Es besteht also auch nach nunmehr acht Studioalben keine Gefahr, dass euch die Ideen ausgehen?
Wiggs: Wir sind ja nicht konstant auf Tour, so wie andere Bands. Wir leben also nicht in dieser insularen Falle, in welche du als Musiker schnell gefangen sein kannst. Wir machen alle auch unsere eigenen Dinge und treffen gerne andere Leute, die uns dann ebenfalls inspirieren.
Ausserdem sind wir noch immer sehr enthusiastisch darüber, sowohl neue Songs aufzunehmen, als auch Konzerte zu spielen – und haben dabei auch ebenfalls noch immer sehr viel Spass, vor allem untereinander. Für uns ist «Saint Etienne» auch heute noch immer dieses grosse Abenteuer, welches auch nach über 20 Jahren immer noch neue Überraschungen mit sich bringt. Zum Beispiel dieses schwimmende Floss, auf welchem wir in ein paar Minuten auftreten werden…
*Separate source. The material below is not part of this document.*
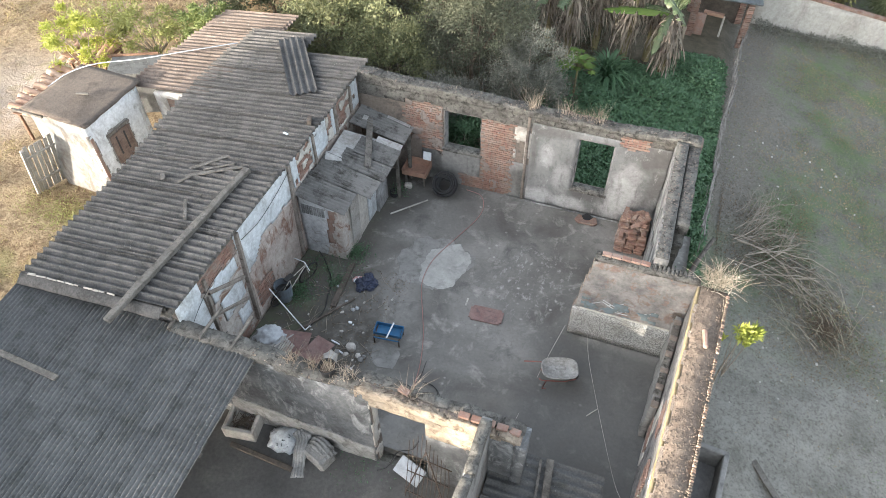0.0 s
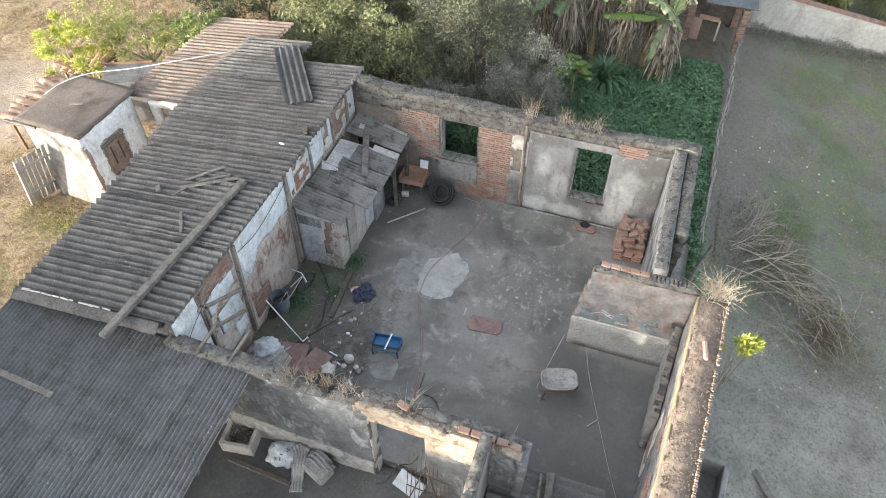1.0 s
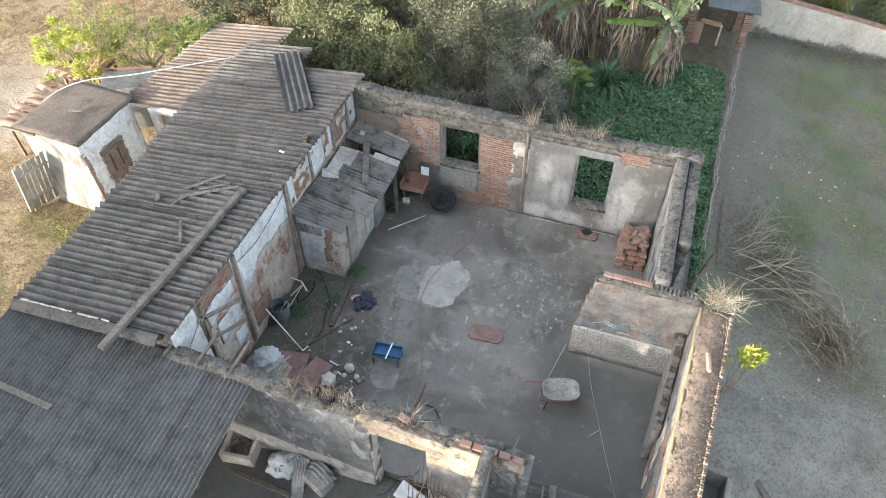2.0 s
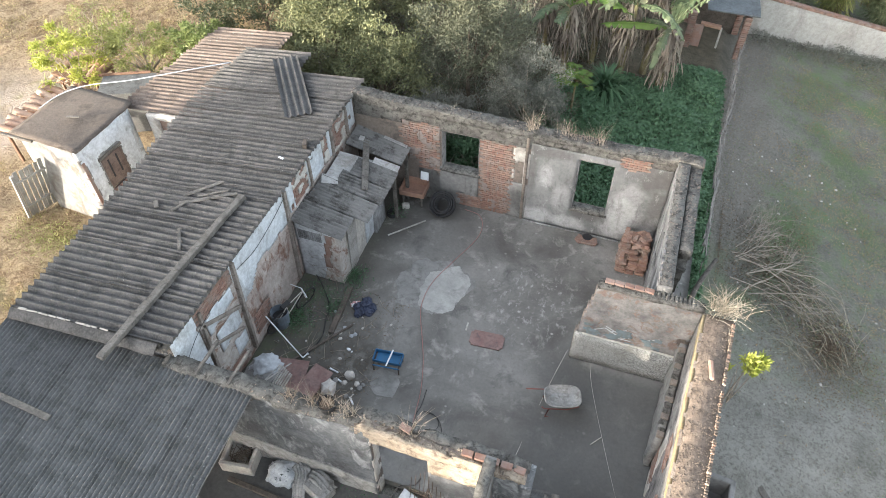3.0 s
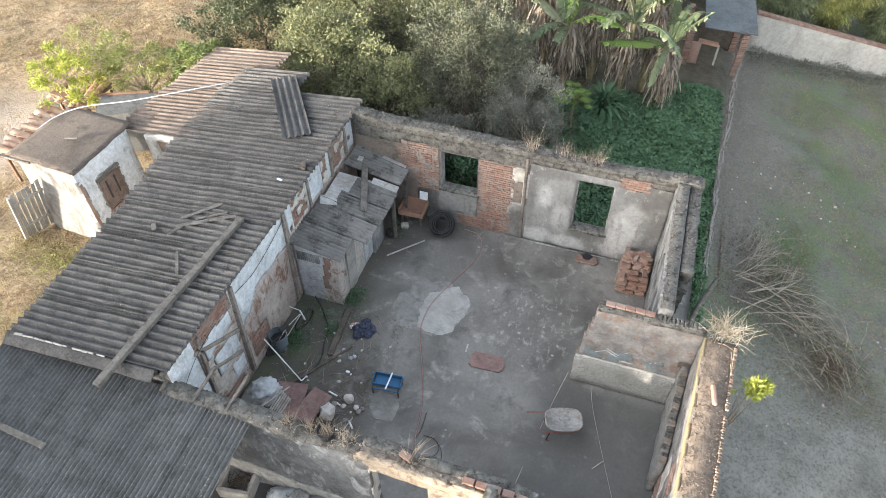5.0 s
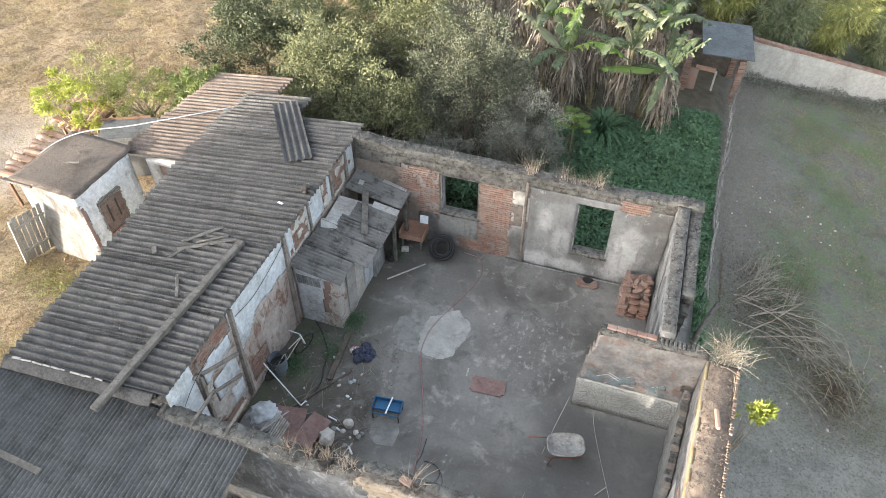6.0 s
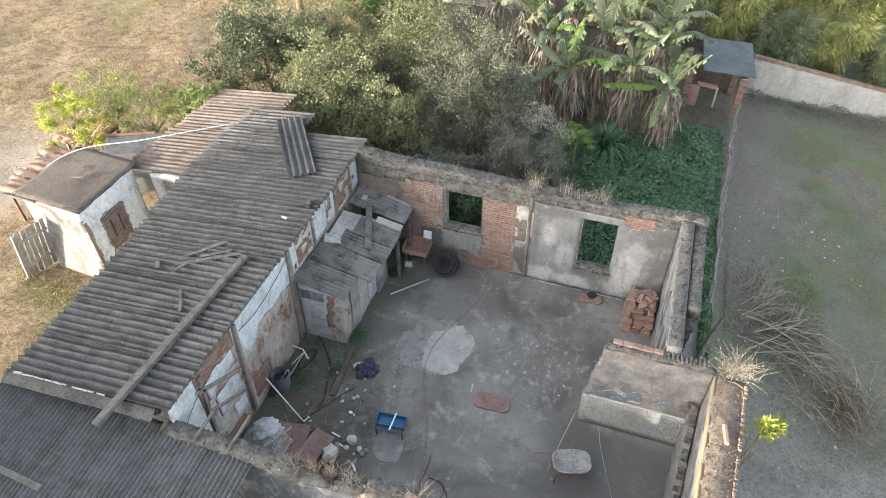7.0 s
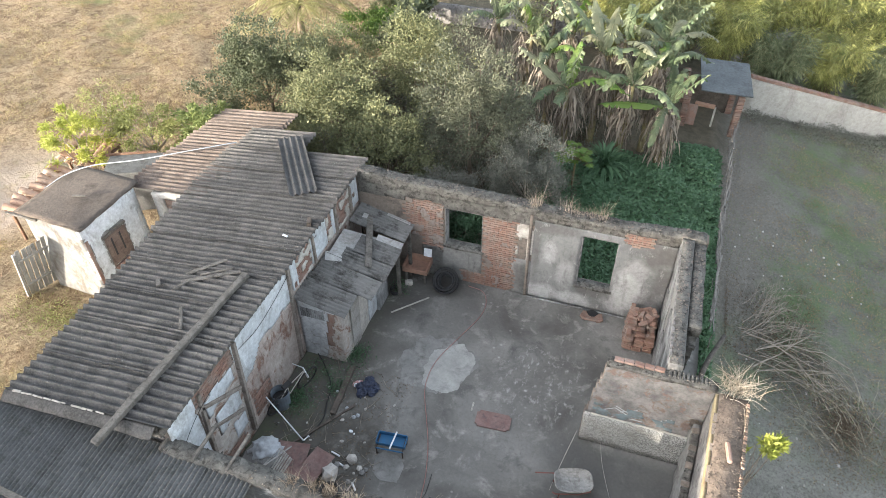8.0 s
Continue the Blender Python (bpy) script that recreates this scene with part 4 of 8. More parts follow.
def wall_middle():
    left = lambda z: 2.27 if z < 1.06 else 2.29 + (z - 1.05) * 0.13 + 0.03 * hum(z * 7, 1.5)
    top = lambda a: 2.76 + 0.02 * hum(a * 7, 5.5)
    ob = grid_wall("wall_middle", "x", 2.25, 4.64, 8.68, 8.84, -0.02, top, M_CORE, None, "", lambda a, z: a > left(z), (), (1.06,), 0.045, 0.012)
    tagged(ob, "low partition wall with a terrazzo dado and faded paint", "wall", "", "structure")
    grid_wall("plaster", "x", 2.25, 4.62, 8.662, 8.69, 1.06, lambda a: top(a) - 0.02, M_FADED, ob, "grey plaster with pinkish stains", lambda a, z: a > left(z) + 0.01 and hum(a * 1.9, z * 1.9, 3) > -0.52, (), (), 0.04, 0.006)
    grid_wall("dado", "x", 2.26, 4.6, 8.632, 8.668, 0.03, lambda a: 1.06, M_TERRAZZO, ob, "speckled black and white terrazzo dado", lambda a, z: True, (), (), 0.2, 0.004)
    box_part("dado_cap", (3.5, 8.645, 1.068), (2.15, 0.05, 0.014), M_PALE, ob)
    grid_wall("coping", "x", 2.5, 4.64, 8.64, 8.86, 2.7, lambda a: top(a) + 0.02, M_LICHEN, ob, "", None, (), (), 0.09, 0.035)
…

Cracknell: Definitiv! Und ohne jetzt besonders kitschig und furchtbar klingen zu wollen: Da kommst du nach über 20 Jahren zum ersten Mal an einen Ort wie Basel – wir waren zwar vor Jahren schon mal kurz hier, hatten damals aber keine Zeit, die Stadt wirklich wahrzunehmen – und es ist einfach wunderschön hier. Wir sind auf Tour und kommen in Kontakt mit diesen wundervollen Orten und ihren Menschen, da können uns die Ideen doch gar nicht ausgehen!